As another option, the challenge below is intended to test your understanding of the code style, Python syntax, and user interface design concepts introduced earlier in this material. Best tackled in pairs or small groups, it guides you through the (often sadly familiar) process of adapting someone else’s (or perhaps your own) poorly-written, poorly-documented code.

The Horror

This script is intended to count nucleotides in DNA sequences stored in FASTA format. Before you look at the sequence files we will test it on, open the script in your favourite editor and discuss ways in which it could be improved. Things to think about might include:

  • How easy is it to understand what the script does?
  • How robust is the script?
  • Does it follow good coding standards?
  • Does it do what it is supposed to?
  • What problems can you foresee, if the script were to be shared with others or applied to a different sequence file?

Now run the script on example_sequences1.fasta. Do you notice any more improvements that could be made?

What about if you run the script on example_sequences2.fasta?

Make a copy of the script (or start from scratch if you prefer!) and improve the code to make it

  • robust
  • portable between different computers/operating systems
  • shareable
  • easy to maintain/adapt
  • do what it is supposed to do!

(Note: You may be aware that Biopython and other libraries include functions and classes designed to work with sequence objects.

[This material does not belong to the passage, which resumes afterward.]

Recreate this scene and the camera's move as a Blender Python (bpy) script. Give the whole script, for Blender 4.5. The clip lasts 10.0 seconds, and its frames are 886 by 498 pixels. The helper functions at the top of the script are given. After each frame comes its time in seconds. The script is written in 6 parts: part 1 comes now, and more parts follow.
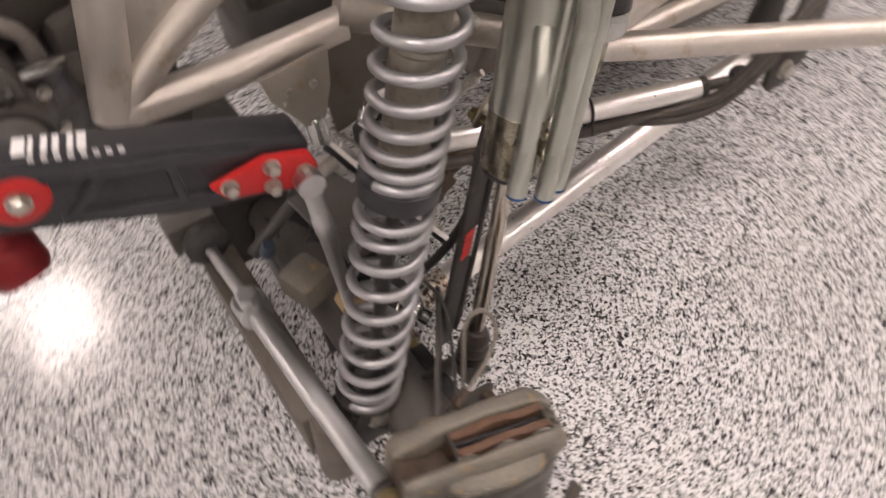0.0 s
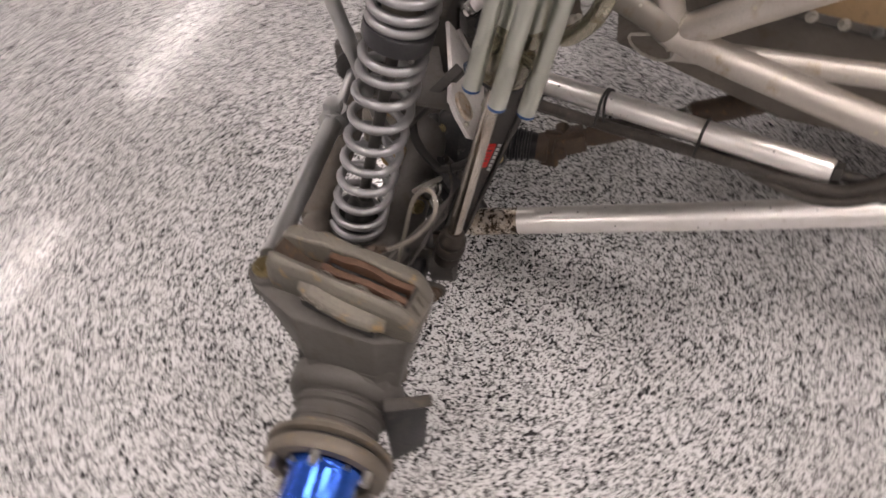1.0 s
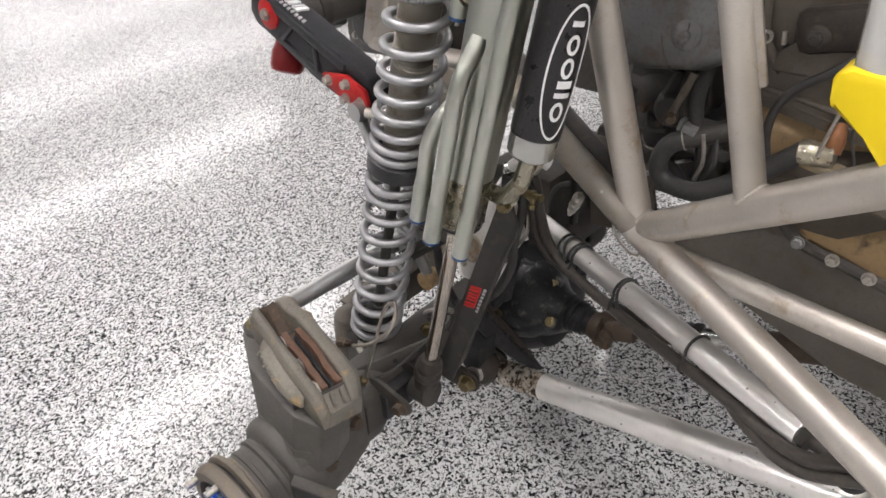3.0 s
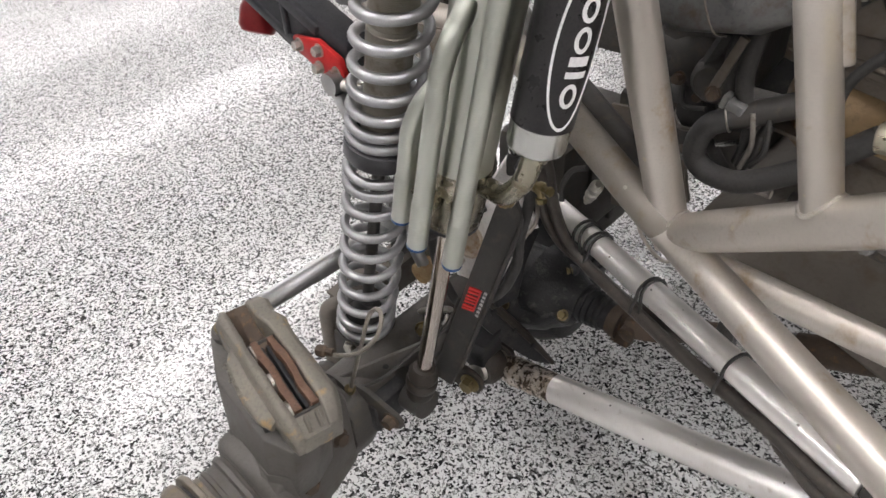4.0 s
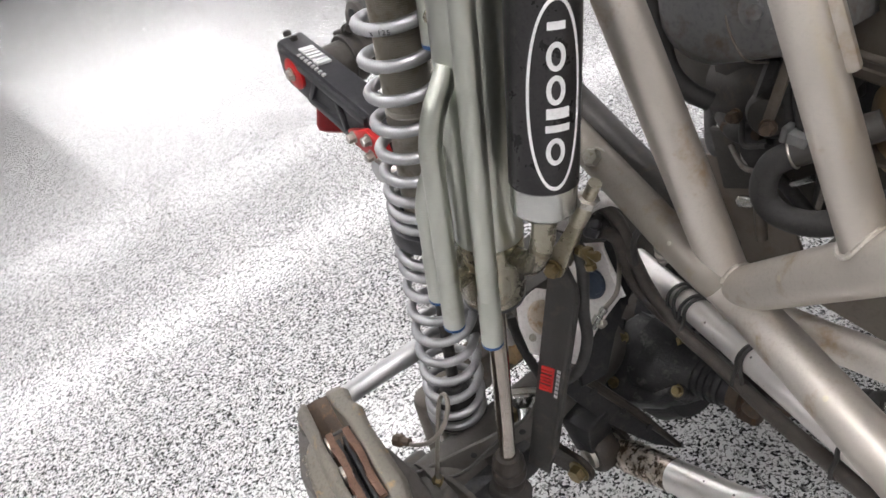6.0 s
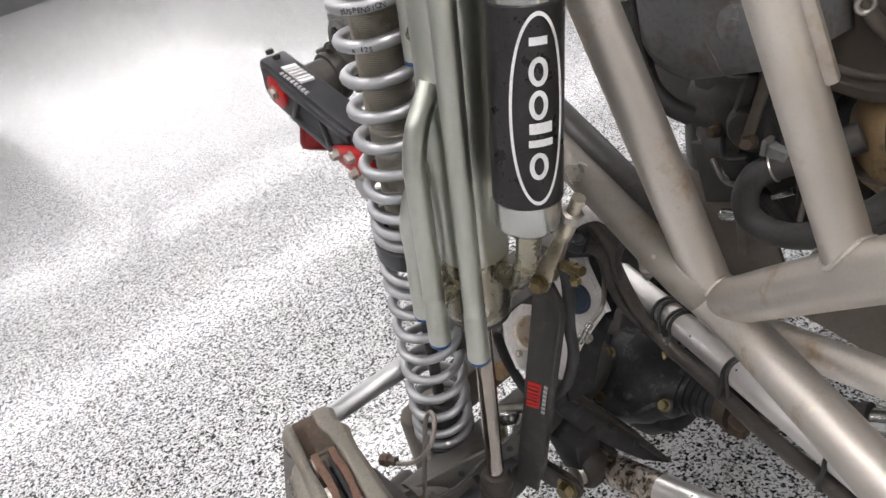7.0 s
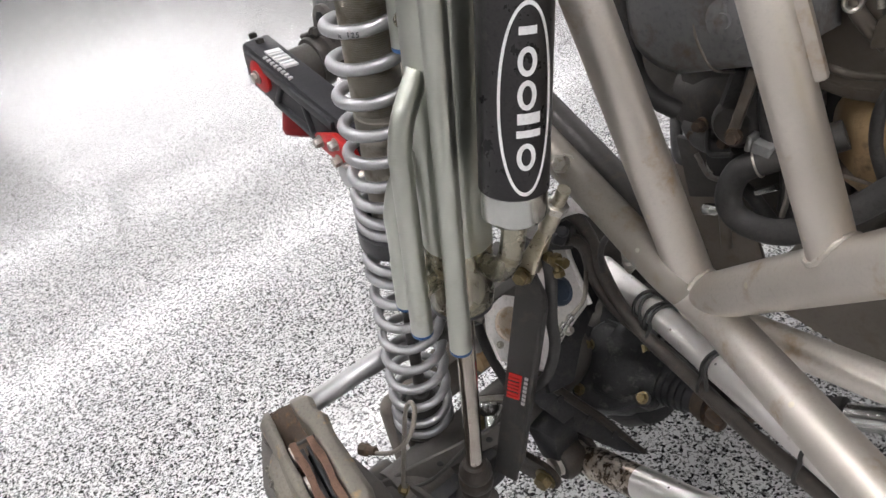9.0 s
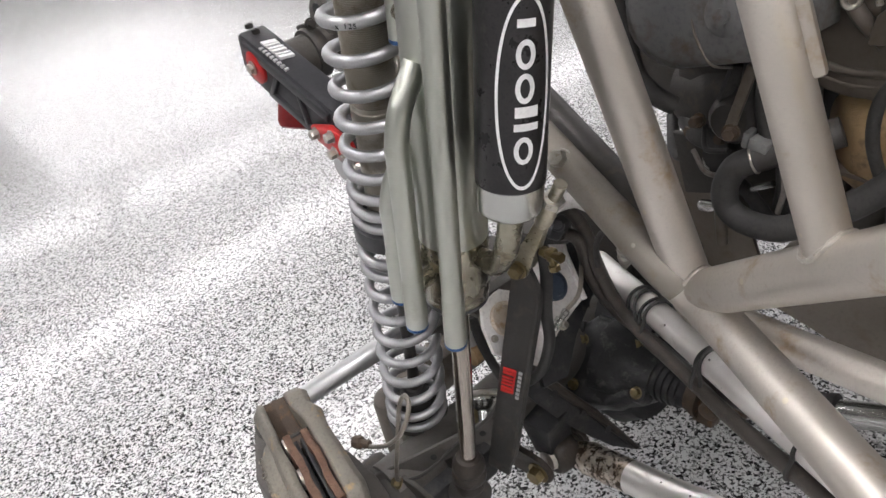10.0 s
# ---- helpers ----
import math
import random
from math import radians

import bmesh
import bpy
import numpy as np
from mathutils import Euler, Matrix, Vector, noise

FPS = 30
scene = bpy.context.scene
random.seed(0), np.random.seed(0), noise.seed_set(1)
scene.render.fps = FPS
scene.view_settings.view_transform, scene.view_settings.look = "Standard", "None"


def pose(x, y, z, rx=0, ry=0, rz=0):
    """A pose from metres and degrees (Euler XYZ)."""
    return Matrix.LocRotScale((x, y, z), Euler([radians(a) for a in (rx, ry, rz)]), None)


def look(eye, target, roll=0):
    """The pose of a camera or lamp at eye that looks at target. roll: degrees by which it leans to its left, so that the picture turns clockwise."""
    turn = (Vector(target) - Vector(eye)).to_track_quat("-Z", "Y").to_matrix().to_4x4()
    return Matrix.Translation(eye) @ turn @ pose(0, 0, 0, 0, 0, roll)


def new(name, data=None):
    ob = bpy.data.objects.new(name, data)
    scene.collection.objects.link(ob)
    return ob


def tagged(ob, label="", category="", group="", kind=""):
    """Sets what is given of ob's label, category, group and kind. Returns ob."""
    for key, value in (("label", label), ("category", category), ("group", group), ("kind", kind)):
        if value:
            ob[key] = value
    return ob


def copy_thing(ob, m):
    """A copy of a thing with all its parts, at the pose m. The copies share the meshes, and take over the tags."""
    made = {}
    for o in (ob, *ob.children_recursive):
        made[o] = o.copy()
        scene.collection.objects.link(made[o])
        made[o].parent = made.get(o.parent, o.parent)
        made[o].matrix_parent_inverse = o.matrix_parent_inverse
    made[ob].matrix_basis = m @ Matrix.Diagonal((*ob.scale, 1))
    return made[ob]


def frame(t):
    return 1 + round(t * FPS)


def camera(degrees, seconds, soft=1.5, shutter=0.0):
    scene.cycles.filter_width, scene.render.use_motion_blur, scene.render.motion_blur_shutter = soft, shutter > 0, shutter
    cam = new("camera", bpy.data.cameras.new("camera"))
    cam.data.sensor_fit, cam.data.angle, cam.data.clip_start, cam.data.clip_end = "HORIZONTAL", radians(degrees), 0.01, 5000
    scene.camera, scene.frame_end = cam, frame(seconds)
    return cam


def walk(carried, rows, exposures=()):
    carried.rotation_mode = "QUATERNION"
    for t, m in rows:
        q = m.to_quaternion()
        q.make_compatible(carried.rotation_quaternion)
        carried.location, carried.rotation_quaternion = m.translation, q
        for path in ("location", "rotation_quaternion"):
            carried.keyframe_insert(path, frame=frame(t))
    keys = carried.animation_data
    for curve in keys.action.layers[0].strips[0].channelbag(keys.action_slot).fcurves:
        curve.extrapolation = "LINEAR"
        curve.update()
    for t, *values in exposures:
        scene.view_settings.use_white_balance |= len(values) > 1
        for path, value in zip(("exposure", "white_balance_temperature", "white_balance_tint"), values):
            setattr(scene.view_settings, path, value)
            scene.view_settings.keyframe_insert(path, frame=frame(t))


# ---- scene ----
cam = camera(63.6, 10.0, soft=1.5, shutter=0.65)
PATH = [
    (0, pose(-0.0471, -0.4287, 1.0937, 38.531, 2.685, -34.430)),
    (0.2, pose(0.0155, -0.4903, 1.0852, 38.399, 1.821, -25.412)),
    (0.5, pose(0.1298, -0.6086, 1.0522, 38.885, 3.110, -9.229)),
    (0.7, pose(0.2166, -0.6643, 1.0567, 39.724, 3.170, 0.102)),
    (1, pose(0.3565, -0.6782, 1.0307, 41.583, 1.320, 11.086)),
    (1.3, pose(0.4734, -0.6336, 1.0226, 42.898, 0.061, 22.461)),
    (1.5, look((0.5279, -0.6236, 1.0143), (-0.158, 0.657, -0.361), 0.6)),
    (1.6, pose(0.5863, -0.6121, 1.0167, 49.566, -0.472, 33.096)),
    (1.8, pose(0.6581, -0.5673, 1.0312, 52.313, 0.603, 37.233)),
    (2, pose(0.7050, -0.5567, 1.0265, 54.573, 1.187, 39.028)),
    (2.5, pose(0.7550, -0.5584, 1.0277, 55.944, 2.278, 40.757)),
    (3, pose(0.7623, -0.5652, 1.0262, 55.591, 2.277, 41.703)),
    (3.2, pose(0.7476, -0.5594, 1.0171, 54.776, 1.949, 41.842)),
    (4.3, pose(0.6753, -0.4076, 0.9877, 50.451, 3.869, 43.871)),
    (4.5, pose(0.6838, -0.4065, 0.9839, 50.575, 4.536, 45.383)),
    (5, pose(0.7301, -0.3796, 0.9607, 53.112, 8.300, 49.959)),
    (5.5, pose(0.7543, -0.3430, 0.9509, 56.202, 12.148, 51.416)),
    (6, pose(0.7537, -0.3233, 0.9482, 59.461, 15.470, 52.154)),
    (7.5, pose(0.7517, -0.3231, 0.9457, 60.456, 15.050, 50.431)),
    (8, pose(0.7504, -0.3237, 0.9459, 60.112, 14.547, 50.196)),
    (8.5, pose(0.7486, -0.3236, 0.9451, 59.794, 14.129, 50.010)),
    (9, pose(0.7474, -0.3235, 0.9446, 59.481, 13.767, 49.823)),
    (9.5, pose(0.7466, -0.3244, 0.9442, 59.238, 13.419, 49.730)),
    (10, pose(0.7457, -0.3239, 0.9437, 58.973, 13.093, 49.693)),
]
EXPOSURES = [(0, 0.54, 7300, 22), (0.5, 0.45, 7200, 22), (1.0, 0.35, 7100, 21), (1.5, 0.33, 6900, 18), (2.0, 0.62, 6600, 14), (4.5, 0.72, 6500, 12), (6.0, 0.80, 6400, 12), (10.0, 0.72, 6400, 12)]
walk(cam, PATH, EXPOSURES)

# ---- world and lights ----
world = bpy.data.worlds.new("world")
world.use_nodes = True
scene.world = world
world.node_tree.nodes["Background"].inputs[0].default_value = (0.9, 0.95, 1.0, 1)
world.node_tree.nodes["Background"].inputs[1].default_value = 0.02

LAMP = 19.5          # glow of the ceiling fixtures


# ---- materials ----
def nodes_of(name):
    m = bpy.data.materials.new(name)
    m.use_nodes = True
    nt = m.node_tree
    return m, nt, nt.nodes["Principled BSDF"]


def mixer(nt, a, b, fac):
    n = nt.nodes.new("ShaderNodeMix")
    n.data_type = "RGBA"
    for sock, v in ((n.inputs[6], a), (n.inputs[7], b), (n.inputs[0], fac)):
        if isinstance(v, (int, float)):
            sock.default_value = v
        elif isinstance(v, tuple):
            sock.default_value = (*v, 1)
        else:
            nt.links.new(v, sock)
    return n.outputs[2]


def ramp(nt, src, lo, hi):
    n = nt.nodes.new("ShaderNodeMapRange")
    n.inputs[1].default_value, n.inputs[2].default_value = lo, hi
    n.clamp = True
    nt.links.new(src, n.inputs[0])
    return n.outputs[0]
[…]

It would be against the spirit of the exercise to use those libraries here.)

If you have time, try to further adapt the script to expand its functionality such that, given a file of protein sequences instead, it will produce counts of the different amino acids. You can use the file protein_sequences.fasta to test your script. You may also want to know that a DNA sequence can look confusingly like a protein sequence, thanks to IUPAC ambiguity codes.

Expected Output - example_sequences1.fasta

sequence_1
A: 14
C: 21
G: 9
T: 15
0.5084745762711864 # (you may prefer to improve the formatting of this output...)

sequence_2
A: 14
C: 10
G: 10
T: 8
0.47619047619047616

sequence_3
A: 20
C: 15
G: 7
T: 11
0.41509433962264153

sequence_4
A: 20
C: 19
G: 12
T: 9
0.5166666666666667

sequence_5
A: 30
C: 8
G: 5
T: 10
0.24528301886792453

Expected Output - example_sequences2.fasta

sequence_1
A: 14
C: 21
G: 9
T: 15
0.5084745762711864

sequence_2
A: 13
C: 13
G: 13
T: 0
0.6666666666666667

sequence_3
A: 15
C: 12
G: 8
T: 9
0.45454545454545453 # (if ignoring ambiguous codes in sequence length)
# (you may also want to include the ambiguous nucleiotide codes:)
D: 1
H: 1
K: 1
M: 1
0.4166666666666667 # (if including ambiguous codes in sequence length)

sequence_4
A: 48
C: 45
G: 37
T: 50
0.45555555555555555

sequence_5
A: 14
C: 14
G: 12
T: 13
0.49056603773584906

Expected Output - protein_sequences.fasta

sp|P05480|SRC_MOUSE Neuronal proto-oncogene tyrosine-protein kinase Src OS=Mus musculus GN=Src PE=1 SV=4
A: 40
C: 9
D: 22
E: 42
F: 21
G: 42
H: 9
I: 16
K: 32
L: 49
M: 11
N: 19
P: 33
Q: 23
R: 34
S: 38
T: 36
V: 33
W: 9
Y: 23 # (note lack of any additional output after residue counts for each sequence)

sp|P04062|GLCM_HUMAN Glucosylceramidase OS=Homo sapiens GN=GBA PE=1 SV=3
A: 42
C: 8
D: 26
E: 21
F: 27
G: 37
H: 18
I: 22
K: 23
L: 60
M: 11
N: 19
P: 37
Q: 21
R: 24
S: 44
T: 32
V: 32
W: 13
Y: 19

sp|P12931|SRC_HUMAN Proto-oncogene tyrosine-protein kinase Src OS=Homo sapiens GN=SRC PE=1 SV=3
A: 44
C: 9
D: 21
E: 42
F: 21
G: 43
H: 9
I: 16
K: 31
L: 49
M: 11
N: 18
P: 32
Q: 23
R: 32
S: 37
T: 36
V: 30
W: 9
Y: 23

Conclusion

Thank you for following this lesson. We hope you’ve found this course helpful and interesting, and learned plenty of new things to apply in your Python programming every day. If you have thoughts on how we could improve these materials, or additional content that could be included here, please give us your feedback. Your instructors have probably shared a link with you to a post-workshop survey, but you can also give us your comments and suggestions by filing an Issue on the source repository.

Key Points

  • There are many coding challenges to be found online, which can be used to exercise your Python skills.